** Begin Material provided **

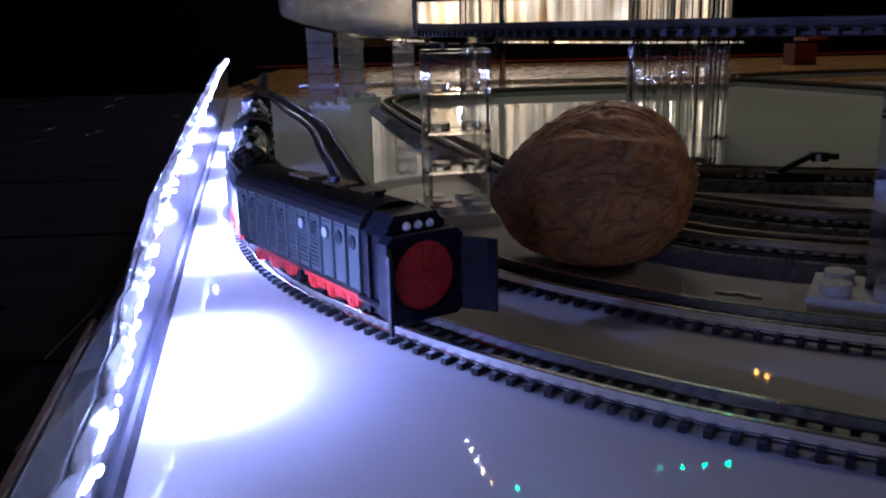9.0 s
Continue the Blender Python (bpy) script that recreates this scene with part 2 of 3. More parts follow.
def smooth_line(knots, step=0.35):
    """A Catmull-Rom line through knots, resampled to even steps."""
    k = [Vector(p) for p in knots]
    k = [2 * k[0] - k[1]] + k + [2 * k[-1] - k[-2]]
    fine = []
    for i in range(1, len(k) - 2):
        for j in range(24):
            u = j / 24
            a, b, c, d = k[i - 1], k[i], k[i + 1], k[i + 2]
            fine.append(0.5 * (2 * b + (c - a) * u + (2 * a - 5 * b + 4 * c - d) * u * u + (3 * b - a - 3 * c + d) * u ** 3))
    fine.append(k[-2])
    return even(fine, step)


def even(fine, step):
    out, left = [fine[0].copy()], step
    for a, b in zip(fine, fine[1:]):
        d, pos = (b - a).length, 0.0
        while d - pos >= left:
            pos += left
            out.append(a.lerp(b, pos / d))
            left = step
        left -= d - pos
    return out


# ---- the outer line: a straight beside the barrier, then a curve of 195 mm radius ----
CX, CY, R = 16.07, 23.88, 18.57
TURN_IN = -173.2
DEG = math.pi * R / 180


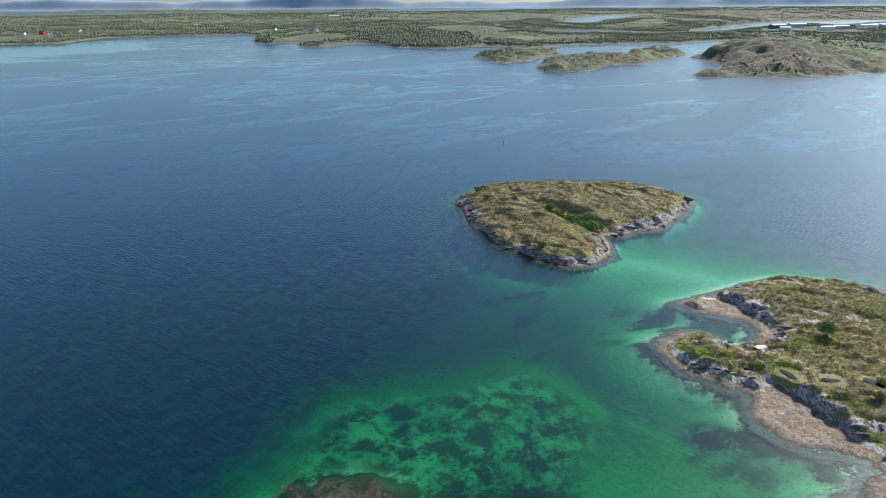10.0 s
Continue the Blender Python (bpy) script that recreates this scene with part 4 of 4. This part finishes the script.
def leafy(name, seed, tall, spread_r, leaves, trunk_r, label, category, leaf=0.22):
    """A bush or tree: an Empty, a trunk with limbs, and a crown of small leaves in uneven clumps."""
    rng = np.random.default_rng(seed)
    root = new(name)
    bm = bmesh.new()
    def limb(p0, p1, r0, r1):
        p0, p1 = Vector(p0), Vector(p1)
        m = Matrix.Translation((p0 + p1) / 2) @ (p1 - p0).to_track_quat("Z", "Y").to_matrix().to_4x4()
        bmesh.ops.create_cone(bm, segments=6, radius1=r0, radius2=r1, depth=(p1 - p0).length, matrix=m, cap_ends=True)
    fork = (0.04 * tall, 0.02 * tall, 0.4 * tall)
    limb((0, 0, -0.3), fork, trunk_r, 0.7 * trunk_r)
    centres = []
    for i in range(9):
        t = i * 2.4 + rng.uniform(-0.4, 0.4)
        r = spread_r * rng.uniform(0.25, 0.85)
        tip = (r * math.cos(t), r * math.sin(t), tall * rng.uniform(0.45, 0.9))
        limb(fork, tip, 0.5 * trunk_r, 0.15 * trunk_r)
        centres.append(tip)
    centres.append((0, 0, 0.9 * tall))
    me = bpy.data.meshes.new("trunk")
    bm.to_mesh(me)
    bm.free()
    me.materials.append(BARK)
    new("trunk", me).parent = root
    c = np.array(centres)[rng.integers(len(centres), size=leaves)]
    p = c + rng.normal(0, 1, (leaves, 3)) * np.array([0.30, 0.30, 0.22]) * spread_r
    p[:, 2] = np.maximum(p[:, 2], 0.12 * tall)
    u, v = rng.normal(0, 1, (leaves, 3)), rng.normal(0, 1, (leaves, 3))
    u /= np.linalg.norm(u, axis=1)[:, None]
    v -= (v * u).sum(1)[:, None] * u
    v /= np.linalg.norm(v, axis=1)[:, None]
    s = leaf * rng.uniform(0.6, 1.3, (leaves, 1))
    co = np.stack([p - u * s, p + v * s * 0.5, p + u * s, p - v * s * 0.5], 1).reshape(-1, 3)
    crown = mesh_from("crown", co, np.arange(leaves * 4).reshape(-1, 4), {}, LEAVES, False)
    crown.parent = root
    return tagged(root, label, category)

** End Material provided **

> **Instruction**
Output, exactly, all the records above; include no pictures.

> **Answer**
9.0 s
Continue the Blender Python (bpy) script that recreates this scene with part 2 of 3. More parts follow.
def smooth_line(knots, step=0.35):
    """A Catmull-Rom line through knots, resampled to even steps."""
    k = [Vector(p) for p in knots]
    k = [2 * k[0] - k[1]] + k + [2 * k[-1] - k[-2]]
    fine = []
    for i in range(1, len(k) - 2):
        for j in range(24):
            u = j / 24
            a, b, c, d = k[i - 1], k[i], k[i + 1], k[i + 2]
            fine.append(0.5 * (2 * b + (c - a) * u + (2 * a - 5 * b + 4 * c - d) * u * u + (3 * b - a - 3 * c + d) * u ** 3))
    fine.append(k[-2])
    return even(fine, step)


def even(fine, step):
    out, left = [fine[0].copy()], step
    for a, b in zip(fine, fine[1:]):
        d, pos = (b - a).length, 0.0
        while d - pos >= left:
            pos += left
            out.append(a.lerp(b, pos / d))
            left = step
        left -= d - pos
    return out


# ---- the outer line: a straight beside the barrier, then a curve of 195 mm radius ----
CX, CY, R = 16.07, 23.88, 18.57
TURN_IN = -173.2
DEG = math.pi * R / 180


10.0 s
Continue the Blender Python (bpy) script that recreates this scene with part 4 of 4. This part finishes the script.
def leafy(name, seed, tall, spread_r, leaves, trunk_r, label, category, leaf=0.22):
    """A bush or tree: an Empty, a trunk with limbs, and a crown of small leaves in uneven clumps."""
    rng = np.random.default_rng(seed)
    root = new(name)
    bm = bmesh.new()
    def limb(p0, p1, r0, r1):
        p0, p1 = Vector(p0), Vector(p1)
        m = Matrix.Translation((p0 + p1) / 2) @ (p1 - p0).to_track_quat("Z", "Y").to_matrix().to_4x4()
        bmesh.ops.create_cone(bm, segments=6, radius1=r0, radius2=r1, depth=(p1 - p0).length, matrix=m, cap_ends=True)
    fork = (0.04 * tall, 0.02 * tall, 0.4 * tall)
    limb((0, 0, -0.3), fork, trunk_r, 0.7 * trunk_r)
    centres = []
    for i in range(9):
        t = i * 2.4 + rng.uniform(-0.4, 0.4)
        r = spread_r * rng.uniform(0.25, 0.85)
        tip = (r * math.cos(t), r * math.sin(t), tall * rng.uniform(0.45, 0.9))
        limb(fork, tip, 0.5 * trunk_r, 0.15 * trunk_r)
        centres.append(tip)
    centres.append((0, 0, 0.9 * tall))
    me = bpy.data.meshes.new("trunk")
    bm.to_mesh(me)
    bm.free()
    me.materials.append(BARK)
    new("trunk", me).parent = root
    c = np.array(centres)[rng.integers(len(centres), size=leaves)]
    p = c + rng.normal(0, 1, (leaves, 3)) * np.array([0.30, 0.30, 0.22]) * spread_r
    p[:, 2] = np.maximum(p[:, 2], 0.12 * tall)
    u, v = rng.normal(0, 1, (leaves, 3)), rng.normal(0, 1, (leaves, 3))
    u /= np.linalg.norm(u, axis=1)[:, None]
    v -= (v * u).sum(1)[:, None] * u
    v /= np.linalg.norm(v, axis=1)[:, None]
    s = leaf * rng.uniform(0.6, 1.3, (leaves, 1))
    co = np.stack([p - u * s, p + v * s * 0.5, p + u * s, p - v * s * 0.5], 1).reshape(-1, 3)
    crown = mesh_from("crown", co, np.arange(leaves * 4).reshape(-1, 4), {}, LEAVES, False)
    crown.parent = root
    return tagged(root, label, category)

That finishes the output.